Friday, December 27, 2013

Finding Strength


I refuse to believe there is no possibility or chance of overcoming embouchure dystonia. There is nothing that can waiver my willpower, determination, and patience. No one can stand in my way. I know without a doubt that something once so natural cannot be lost forever when my muscles still possess natural abilities outside of playing. It is a paradoxical mystery as to why only very specific movements trigger it, yet the muscles can still function naturally when at rest. There is a way to return function or eliminate the triggers.

I don't know how I know, but I know THERE IS a way to reverse it. I know it in my gut and soul that this observation of contradictory therein lies an answer hidden somewhere, and that's what gives me strength. It's ultimate faith that what is considered impossible is possible due to that extra space of grey area and a question mark lingering.

I refuse to believe the only thing that exists is a dead end with no hope when the answer is at the tip of ones tongue constantly, and hints at the possibility of freedom from the disorder through glimpses or moments of normalcy after so much hard work and effort accomplished.


Most people who are diagnosed with FTSHD (Hand Dystonia) or FTSED (Embouchure Dystonia) ask, "How could my abilities degrade to such a state when I use to be able to play so naturally with ease and nothing wrong?"  when the question should be, "Why should I believe my dystonia is irreversible when normal function still exists in my muscles outside of playing?" Not all is lost when muscle function still exists.
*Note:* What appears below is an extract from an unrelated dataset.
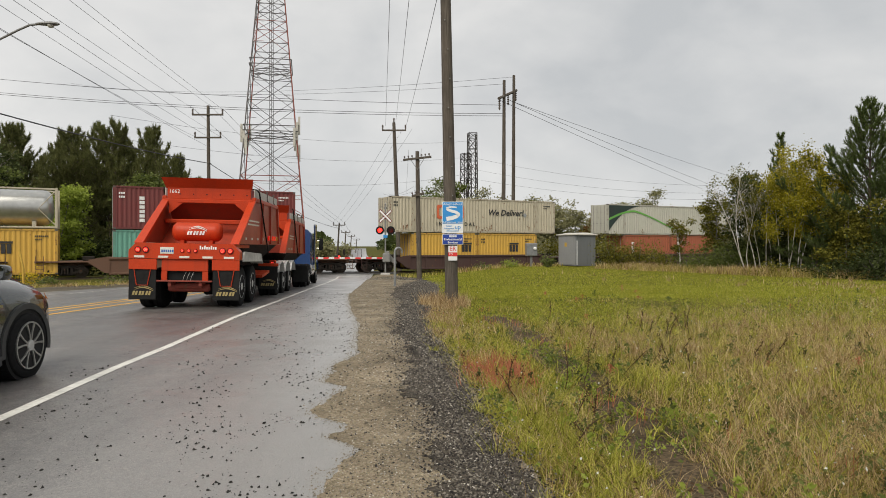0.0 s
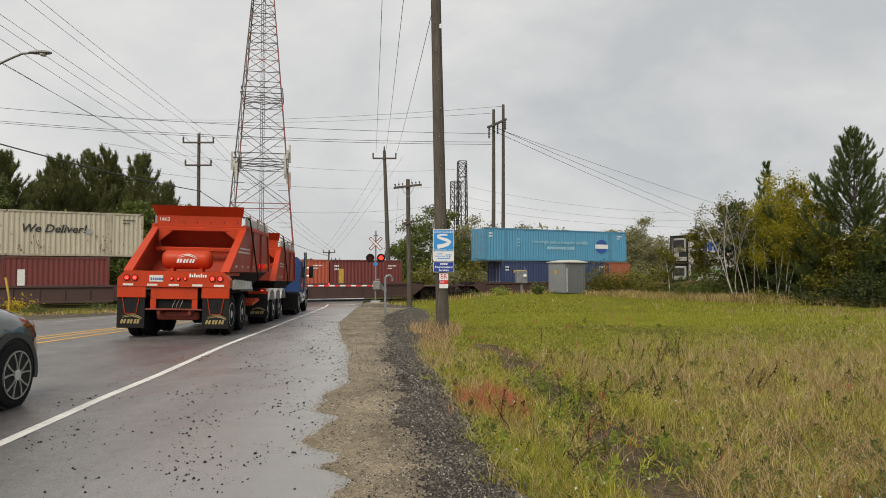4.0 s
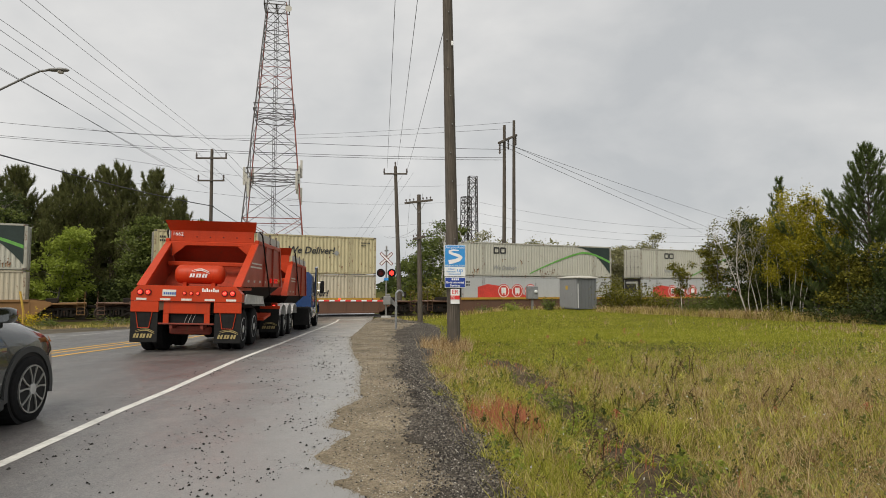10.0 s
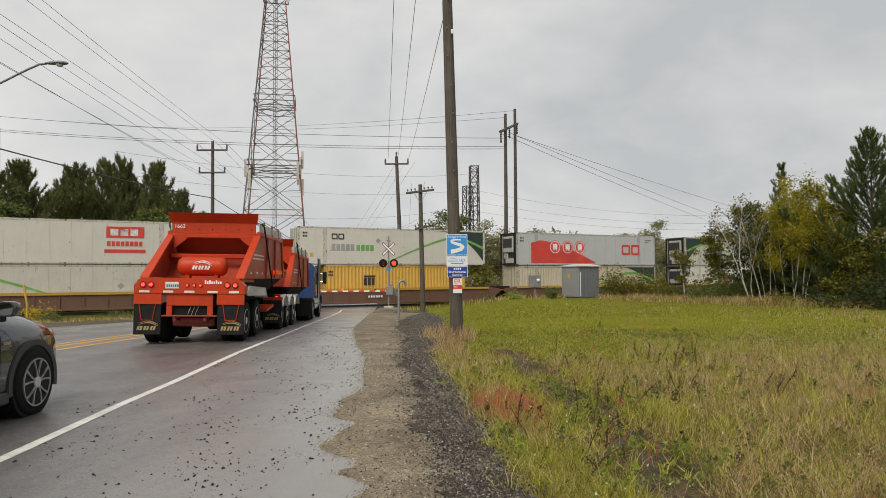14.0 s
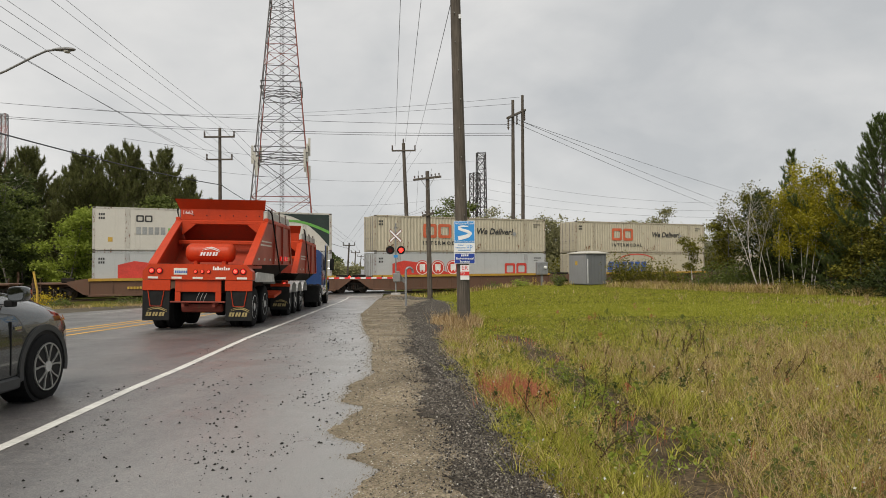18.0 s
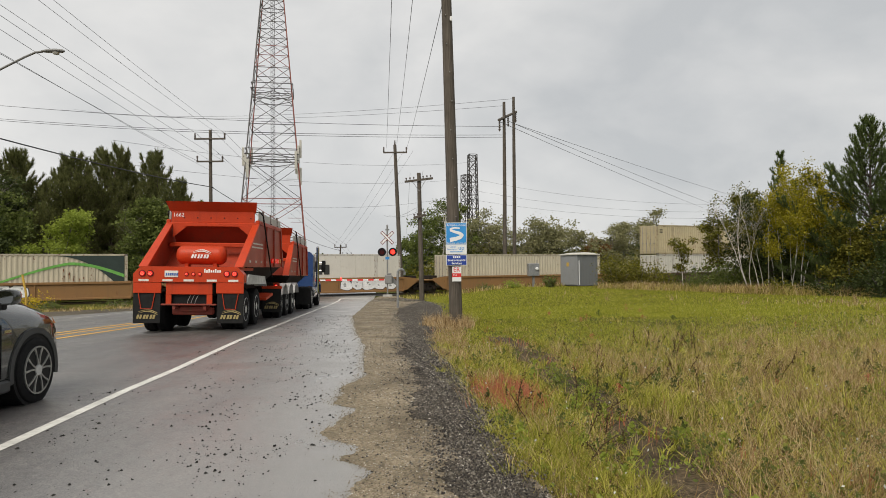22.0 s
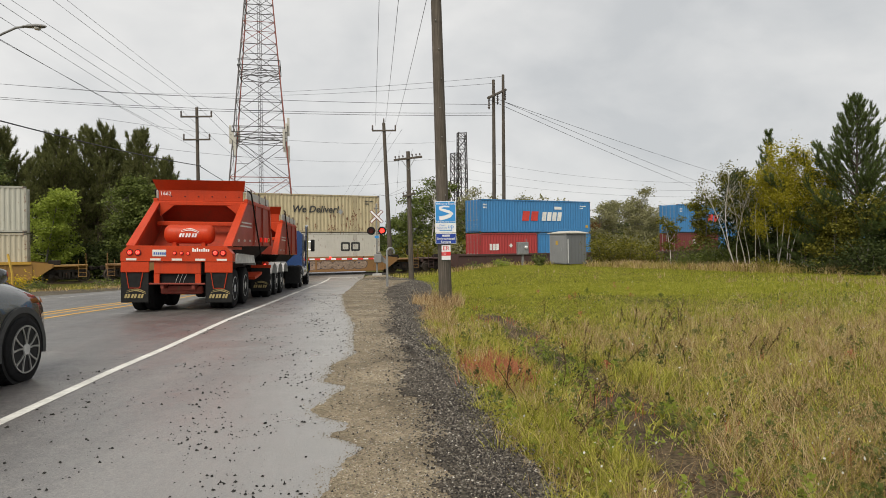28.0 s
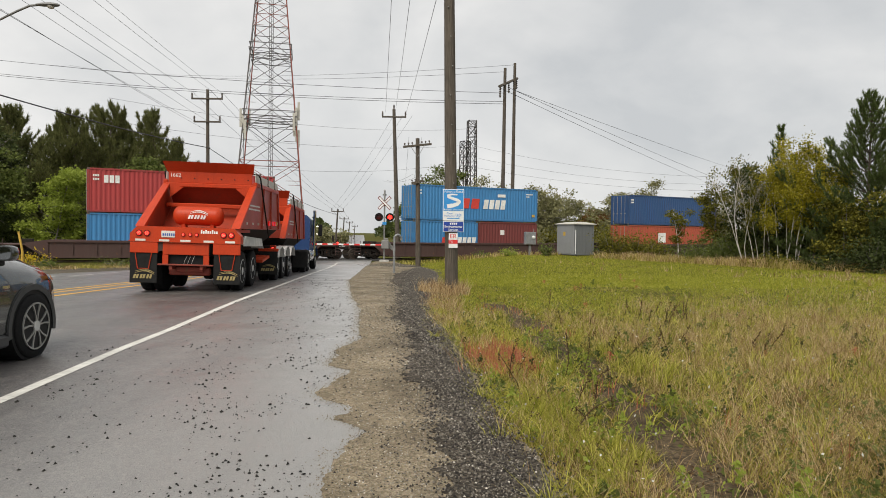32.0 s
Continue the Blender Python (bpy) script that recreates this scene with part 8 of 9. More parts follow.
FLOWER_W = mat_leaf("flower_white", (0.5, 0.5, 0.45), (0.75, 0.75, 0.7), 0.3)
FLOWER_Y = mat_leaf("flower_yellow", (0.45, 0.32, 0.02), (0.65, 0.5, 0.04), 0.3)
BARK = plain("bark_brown", (0.09, 0.07, 0.055), 0.9, 0, 0.35, 10, 0.6, 0.02)
BARK_BIRCH = plain("bark_birch", (0.50, 0.47, 0.42), 0.75, 0, 0.35, 9, 0.3, 0.01)
BARK_GREY = plain("bark_grey", (0.17, 0.155, 0.14), 0.9, 0, 0.3, 10, 0.5, 0.015)


def leaf_quads(pts, size, rng, flat=0.35, long=1.6):
    """One small rhombic leaf at each point, turned at random."""
    n = len(pts)
    a = rng.normal(size=(n, 3))
    a[:, 2] *= flat + 0.3
    a /= np.linalg.norm(a, axis=1, keepdims=True)
    b = rng.normal(size=(n, 3))
    b -= a * np.sum(a * b, 1, keepdims=True)
    b /= np.linalg.norm(b, axis=1, keepdims=True)
    s = (size * rng.uniform(0.6, 1.3, n))[:, None]
    c = np.cross(a, b)
    v = np.stack([pts - a * s * long / 2, pts + b * s * 0.5 + c * s * 0.12, pts + a * s * long / 2, pts - b * s * 0.5 + c * s * 0.12], 1).reshape(-1, 3)
    f = np.arange(4 * n).reshape(n, 4)
    return v, f


def bent_line(p0, d, length, rng, n=6, wob=0.12, up=0.0):
    pts = [np.array(p0, float)]
    d = np.array(d, float)
    d /= np.linalg.norm(d)
    for i in range(n):
        d = d + rng.normal(size=3) * wob + np.array([0, 0, up])
        d /= np.linalg.norm(d)
        pts.append(pts[-1] + d * length / n)
    return pts


def leafy_tree(x, y, h, spread, base, seed, leaf, bark, count, size, label, name="tree", stems=1, lean=0.08, thick=0.012, limbs=12, splay=0.25, rise=0.0, z=None, flat=1.0, group="", droop=0.0, stem_list=()):
    """Tapered stems with limbs and twigs; the crown is many small leaves gathered along the twigs."""
    rng = np.random.RandomState(seed)
    gz = float(height(x, y)) if z is None else z
    ob = thing(name, label, "tree", Matrix.Translation((x, y, gz)), group)
    spots = []
    for s in range(len(stem_list) or stems):
        a = rng.uniform(0, 2 * math.pi)
        d0 = (math.cos(a) * (splay if stems > 1 else lean), math.sin(a) * (splay if stems > 1 else lean) * 0.6, 1)
        hh = h * (1 if s == 0 else rng.uniform(0.7, 1.0))
        st = bent_line((rng.uniform(-0.2, 0.2) * (stems > 1), rng.uniform(-0.2, 0.2) * (stems > 1), -0.15), d0, hh * 1.02, rng, 9, 0.045, 0.02)
        if stem_list:
            bx, tx, hh, by = stem_list[s]
            st = bent_line((bx, by, -0.1), ((tx - bx) / hh, rng.normal() * 0.05, 1), hh * 1.02, rng, 9, 0.075, 0.02)
        r0 = max(0.022, hh * thick)
        part("trunk", Form().tube(st, [r0 * (1 - 0.085 * i) for i in range(len(st))], 9), bark, ob, smooth=60)
        br = Form()
        for k in range(max(3, limbs // (1 + (stems > 2)))):
            q = base + (0.97 - base) * (k + rng.uniform(0, 0.9)) / max(3, limbs // (1 + (stems > 2)))
            q = min(q, 0.97)
            i = q * (len(st) - 1)
            p0 = st[int(i)] + (st[min(int(i) + 1, len(st) - 1)] - st[int(i)]) * (i - int(i))
            a = rng.uniform(0, 2 * math.pi)
            reach = spread * (0.35 + 0.75 * math.sin(math.pi * min(1, max(0.05, (q - base) / (1.02 - base))) ** 0.8)) * rng.uniform(0.7, 1.2)
            lim = bent_line(p0, (math.cos(a), math.sin(a), rng.uniform(0.25, 0.9) + rise), reach, rng, 5, 0.16, 0.03 - droop)
            br.tube(lim, [r0 * 0.32 * (1 - 0.16 * j) for j in range(len(lim))], 5)
            spots += lim[2:]
            for t in range(4):
                j = rng.randint(1, len(lim))
                tw_ = bent_line(lim[j], rng.normal(size=3) + np.array([0, 0, 0.3 - 2 * droop]), reach * rng.uniform(0.3, 0.6), rng, 3, 0.25, 0.0 - droop)
                br.tube(tw_, [r0 * 0.12 * (1 - 0.25 * jj) for jj in range(len(tw_))], 4)
                spots += tw_[1:]
        part("bough", br, bark, ob)["kind"] = "stuff"
    if count:
        sp = np.array(spots)
        # leaves gather in clumps of uneven size round the twigs, with gaps between
        nc = max(20, count // 60)
        cen = sp[rng.randint(0, len(sp), nc)] + rng.normal(size=(nc, 3)) * spread * 0.06
        wgt = rng.uniform(0.2, 1.0, nc) ** 1.5
        pick = rng.choice(nc, count, p=wgt / wgt.sum())
        rad = spread * (0.05 + 0.11 * np.sqrt(wgt[pick]))[:, None]
        pts = cen[pick] + rng.normal(size=(count, 3)) * rad * np.array([1.0, 1.0, 0.62 * flat + 0.5 * (rise > 0)])
        pts[:, 2] = np.maximum(pts[:, 2], 0.05)
        v, f = leaf_quads(pts, size, rng)
        cr = new("crown", grid_mesh("crown", v, f, leaf))
        cr.parent = ob
        cr["kind"] = "stuff"
    return ob


def needle_tufts(spots, dirs, length, rng, per, width):
    """Bunches of needles around twig ends, as thin pointed blades."""
    n = len(spots)
    c = np.repeat(spots, per, 0)
    d = np.repeat(dirs, per, 0) * 1.0 + rng.normal(size=(n * per, 3)) * 0.42
    d /= np.linalg.norm(d, axis=1, keepdims=True)
    side = np.cross(d, rng.normal(size=d.shape))
    side /= np.linalg.norm(side, axis=1, keepdims=True)
    c = c + rng.normal(size=c.shape) * length * 0.06
    L = (length * rng.uniform(0.7, 1.25, n * per))[:, None]
    v = np.stack([c - side * width, c + side * width, c + d * L], 1).reshape(-1, 3)
    return v, np.arange(3 * n * per).reshape(-1, 3)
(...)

If the possibility of all muscle function is to be completely thrown out the window into the realm of never returning, then I would not be able to use all of my muscle capabilities in my face; I would not be able to eat, not be able to speak, not be able to form a natural smile, not be able to whistle, not be able to do other related tasks or parallel motions. Yet, I still can perform other tasks with the muscles and movement in my face...so why is it not possible to restore function when it comes to horn playing? As long as there is that grey area, as long as my muscles function normally outside of playing, not all is lost...there has to be...there MUST be...there IS a way of restoring normalcy. I just know it! I refuse to let my strength and faith waiver!!